こうした事態をなんとかしようと、産経内部でも一時、軌道修正をはかろうとしている形跡もある。たとえば、2017年6月人事では、政治部出身の熊坂隆光社長(現・会長)に代わり社長に就任した飯塚浩彦社長は、大阪社会部出身で産経内では「ネトウヨ路線に批判的」と言われる。さらに昨年秋、安倍首相お気に入りの政治部官邸キャップ・田北真樹子記者が本紙を離れ、月刊誌「正論」等の編集発行や関連イベントを担当する正論調査室の次長に異動になっている。

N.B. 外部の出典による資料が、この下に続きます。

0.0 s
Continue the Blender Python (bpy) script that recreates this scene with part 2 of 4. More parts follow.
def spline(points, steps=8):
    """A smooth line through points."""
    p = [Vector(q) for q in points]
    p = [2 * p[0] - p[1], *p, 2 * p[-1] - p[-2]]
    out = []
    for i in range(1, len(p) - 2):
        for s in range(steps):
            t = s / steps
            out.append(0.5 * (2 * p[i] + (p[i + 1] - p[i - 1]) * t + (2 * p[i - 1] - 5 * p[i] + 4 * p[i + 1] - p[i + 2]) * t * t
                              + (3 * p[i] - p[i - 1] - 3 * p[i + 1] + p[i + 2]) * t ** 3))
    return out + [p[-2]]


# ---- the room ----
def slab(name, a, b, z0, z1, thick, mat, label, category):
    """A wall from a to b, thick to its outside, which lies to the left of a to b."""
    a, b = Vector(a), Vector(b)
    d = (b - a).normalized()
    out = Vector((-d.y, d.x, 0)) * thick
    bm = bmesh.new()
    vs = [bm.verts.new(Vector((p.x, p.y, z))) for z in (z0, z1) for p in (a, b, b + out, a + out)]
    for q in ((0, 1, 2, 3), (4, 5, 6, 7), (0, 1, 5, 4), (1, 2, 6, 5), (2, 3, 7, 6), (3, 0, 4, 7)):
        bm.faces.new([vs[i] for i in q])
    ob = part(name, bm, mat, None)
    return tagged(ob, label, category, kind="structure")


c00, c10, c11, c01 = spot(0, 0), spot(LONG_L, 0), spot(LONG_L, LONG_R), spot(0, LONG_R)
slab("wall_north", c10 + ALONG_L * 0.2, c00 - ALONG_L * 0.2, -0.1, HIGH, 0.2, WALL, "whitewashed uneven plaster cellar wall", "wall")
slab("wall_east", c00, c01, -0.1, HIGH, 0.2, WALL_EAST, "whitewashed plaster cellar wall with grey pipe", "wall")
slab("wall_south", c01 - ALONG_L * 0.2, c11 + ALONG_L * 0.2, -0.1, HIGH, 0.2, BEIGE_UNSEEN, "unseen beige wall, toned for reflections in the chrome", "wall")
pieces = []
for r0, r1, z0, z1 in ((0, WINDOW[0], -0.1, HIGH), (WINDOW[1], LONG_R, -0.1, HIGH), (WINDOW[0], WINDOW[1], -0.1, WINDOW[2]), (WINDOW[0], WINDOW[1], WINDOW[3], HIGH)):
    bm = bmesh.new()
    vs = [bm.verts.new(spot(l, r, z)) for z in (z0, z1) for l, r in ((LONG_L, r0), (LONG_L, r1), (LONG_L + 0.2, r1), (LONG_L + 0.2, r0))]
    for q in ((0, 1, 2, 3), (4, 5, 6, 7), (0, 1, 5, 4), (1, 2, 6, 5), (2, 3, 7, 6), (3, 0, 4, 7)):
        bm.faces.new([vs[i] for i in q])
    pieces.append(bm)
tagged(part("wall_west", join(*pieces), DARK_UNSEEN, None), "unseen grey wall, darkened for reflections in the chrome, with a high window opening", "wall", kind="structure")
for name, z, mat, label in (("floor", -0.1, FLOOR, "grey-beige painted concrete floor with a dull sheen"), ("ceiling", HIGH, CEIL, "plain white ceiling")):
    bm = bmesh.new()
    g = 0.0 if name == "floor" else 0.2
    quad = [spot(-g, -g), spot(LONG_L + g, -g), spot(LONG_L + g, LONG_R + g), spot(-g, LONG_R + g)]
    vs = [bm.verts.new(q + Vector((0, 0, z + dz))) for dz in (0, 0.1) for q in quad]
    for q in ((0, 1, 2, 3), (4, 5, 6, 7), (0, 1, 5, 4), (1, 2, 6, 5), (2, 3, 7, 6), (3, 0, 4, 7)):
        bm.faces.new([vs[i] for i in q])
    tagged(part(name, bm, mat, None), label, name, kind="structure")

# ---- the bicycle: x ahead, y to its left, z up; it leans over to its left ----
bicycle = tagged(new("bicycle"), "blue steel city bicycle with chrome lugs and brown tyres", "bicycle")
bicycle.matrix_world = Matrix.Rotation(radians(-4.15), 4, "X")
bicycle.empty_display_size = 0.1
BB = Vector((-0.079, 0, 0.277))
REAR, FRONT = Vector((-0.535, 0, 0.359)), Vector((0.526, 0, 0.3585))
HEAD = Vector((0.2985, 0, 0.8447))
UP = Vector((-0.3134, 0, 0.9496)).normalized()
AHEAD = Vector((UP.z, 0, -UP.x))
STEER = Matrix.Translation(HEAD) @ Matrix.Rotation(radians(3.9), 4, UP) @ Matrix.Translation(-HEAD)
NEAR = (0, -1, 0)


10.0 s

だが、こうした方向転換は徹底されたとはいえないし、いずれにしても、時すでに遅しのようだ。前出の産経新聞関係者がこう愚痴をこぼす。
「少なからぬ記者が『ウチはネトウヨ新聞だから』と自嘲して、半ば開き直ってます。一方で、優秀な記者は他の媒体に移っていく。このままネトウヨみたいな読者に依存していくしかないし、それはフジの子会社になったって変わらないでしょう。世間の評価を払拭するのはもう無理だと思いますよ」
ジャーナリズムの本懐を忘れた“ネトウヨ安倍官邸機関紙”の末路は哀れである。